Profit factor is one of the quickest gut-checks on a trading strategy: it compares everything it made against everything it lost. A value above 1 means the wins outweighed the losses - but the number alone can flatter a fragile system.

The one-sentence definition

Profit factor is the total money a strategy made on its winning trades divided by the total it lost on its losing trades. Above 1 is profitable; below 1 loses money.

How it's calculated

Profit factor = gross profit / gross loss (as a positive number).

Add up the gains from every winning trade. Add up the losses from every losing trade. Divide the first by the second. A profit factor of 1.5 means the strategy made $1.50 for every $1.00 it lost.

A worked example

Imagine ten trades. The winners made $400, $300, $200, $100, and $100 - gross profit of $1,100. The losers dropped $200, $200, $150, and $100 - gross loss of $650.

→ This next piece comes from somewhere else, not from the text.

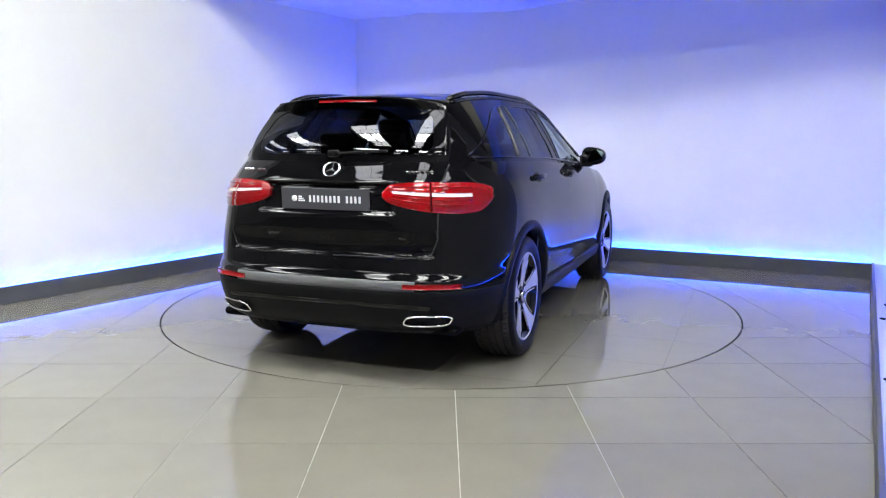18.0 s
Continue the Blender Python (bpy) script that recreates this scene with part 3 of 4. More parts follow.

Profit factor = 1,100 / 650 ≈ 1.69. For every dollar the strategy lost, it made about $1.69. That's a respectable figure - but notice it rests heavily on that single $400 win.

Why it matters for backtesting

Profit factor folds win rate and trade size into one number. A strategy can win only 40% of the time and still have a great profit factor if its wins are much bigger than its losses - which is why win rate alone is a poor measure.

It's a fast way to compare strategies on the same footing, and a quick sanity check: a profit factor only barely above 1 leaves no margin once real-world fees and slippage are taken out.

Common mistakes

How profit factor can mislead:

  • Trusting it on too few trades. A profit factor from five trades is noise; one lucky winner can dominate it.
  • Ignoring concentration. If a single outlier trade supplies most of the gross profit, the figure won't hold up live.
  • Forgetting costs. A backtest that omits fees and slippage inflates gross profit and shrinks gross loss, overstating the profit factor.
  • Reading it without drawdown. A high profit factor can still come with a painful equity dip along the way.

Frequently asked questions

What is a good profit factor?

As a rough guide, above 1.5 is solid and above 2 is strong, while anything between 1 and 1.2 leaves little room once costs are included. Always check it's based on a meaningful number of trades, not a handful.

What's the difference between profit factor and win rate?

Win rate is the percentage of trades that were profitable. Profit factor compares total winnings to total losses in money terms. A low win rate can still pair with a high profit factor if the wins are large relative to the losses.